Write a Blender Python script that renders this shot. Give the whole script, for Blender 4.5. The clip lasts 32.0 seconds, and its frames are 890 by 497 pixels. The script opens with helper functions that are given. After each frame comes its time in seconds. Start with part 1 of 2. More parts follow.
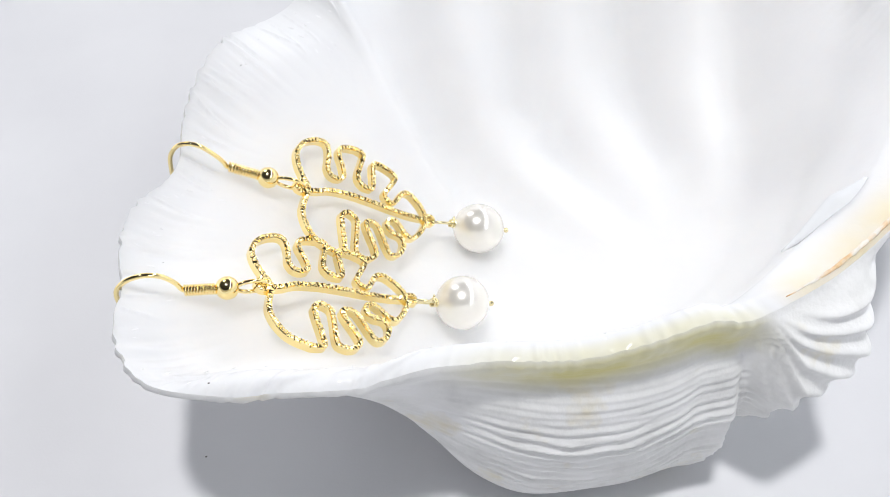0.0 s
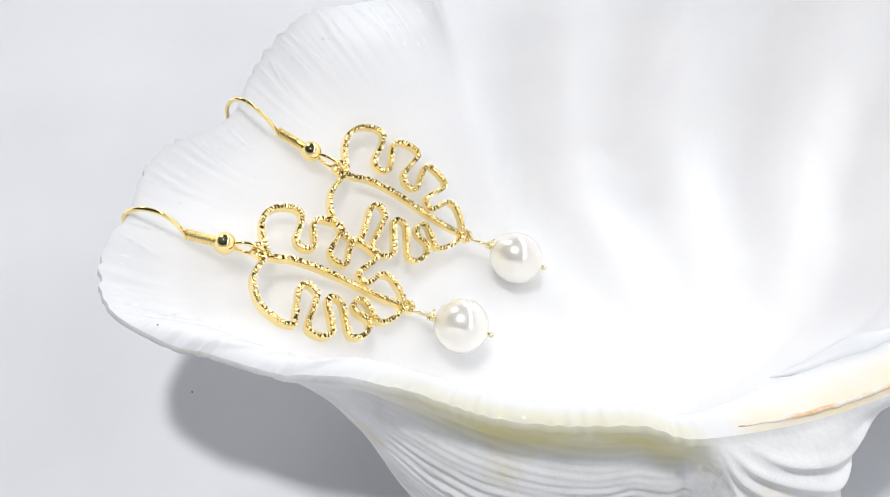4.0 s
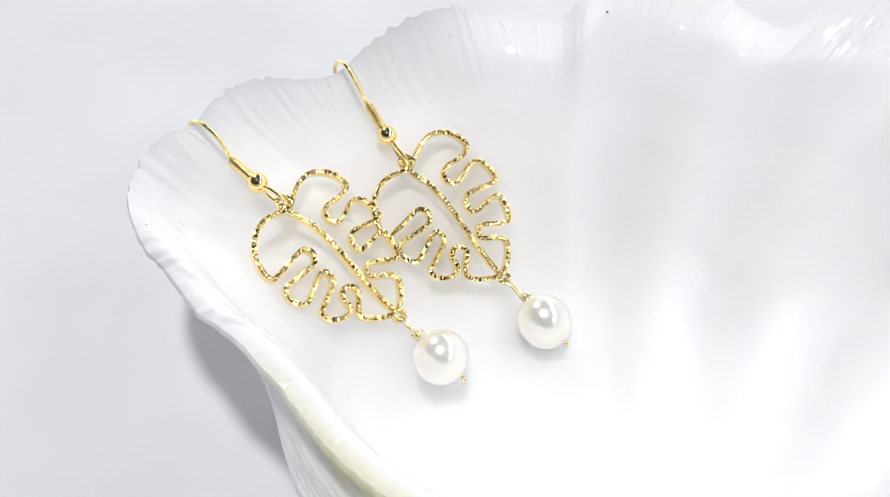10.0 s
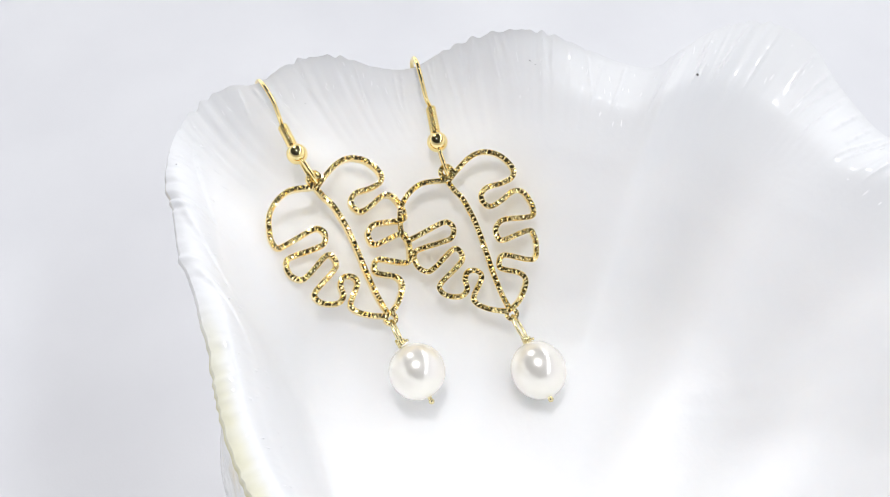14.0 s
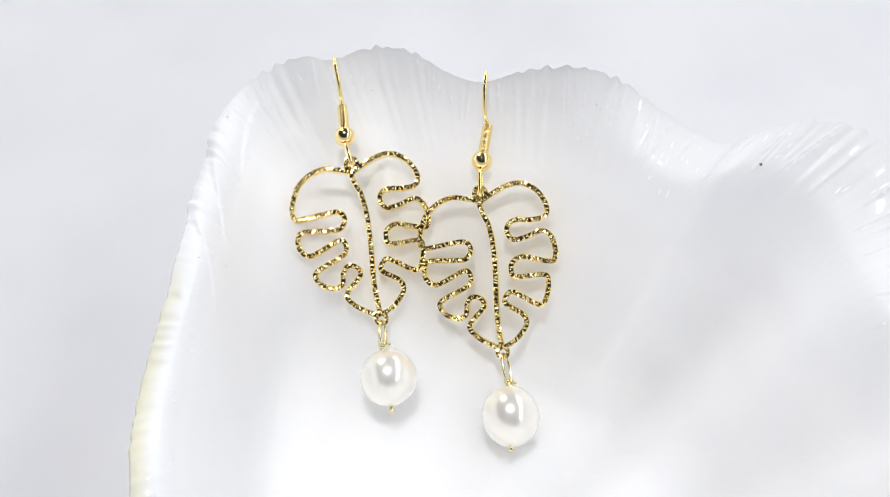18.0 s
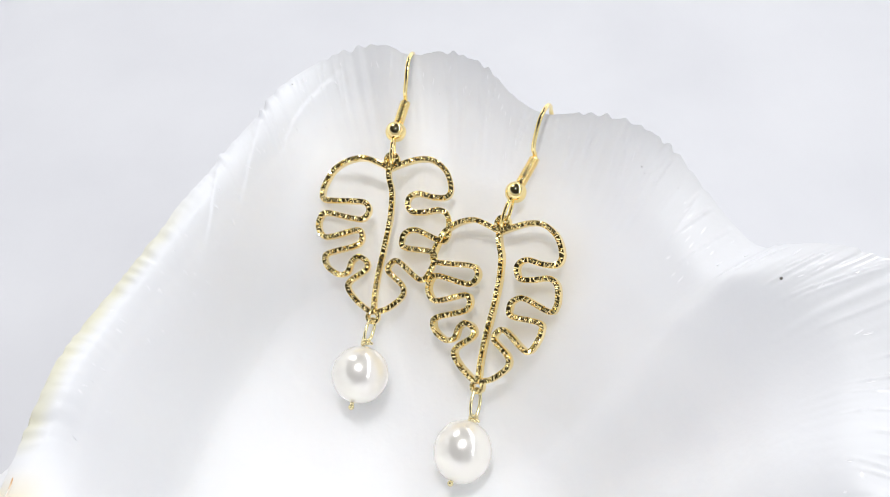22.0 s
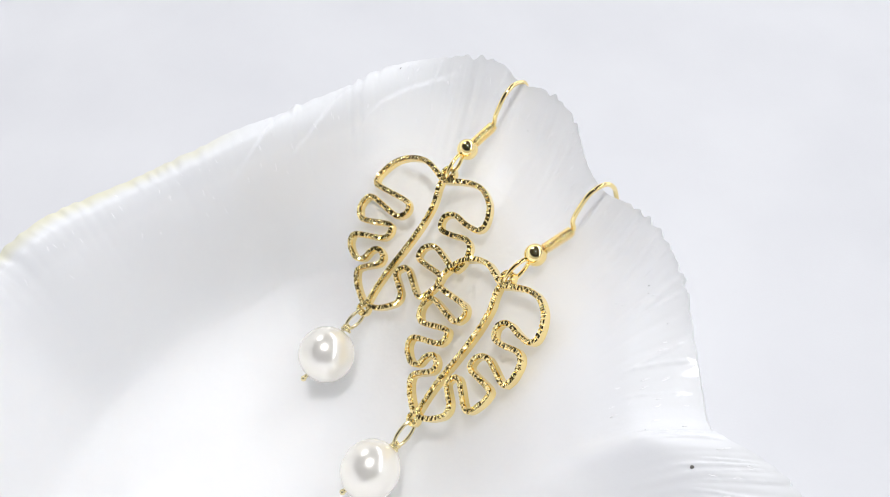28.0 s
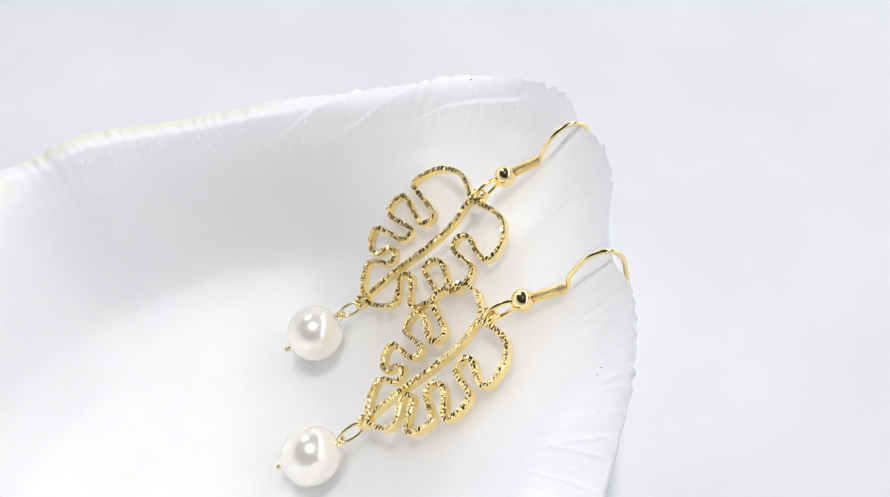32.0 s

* Task brief: Return the whole listing, word for word, and leave out every picture.

* Answer for this exercise:
Write a Blender Python script that renders this shot. Give the whole script, for Blender 4.5. The clip lasts 32.0 seconds, and its frames are 890 by 497 pixels. The script opens with helper functions that are given. After each frame comes its time in seconds. Start with part 1 of 2. More parts follow.
0.0 s
4.0 s
10.0 s
14.0 s
18.0 s
22.0 s
28.0 s
32.0 s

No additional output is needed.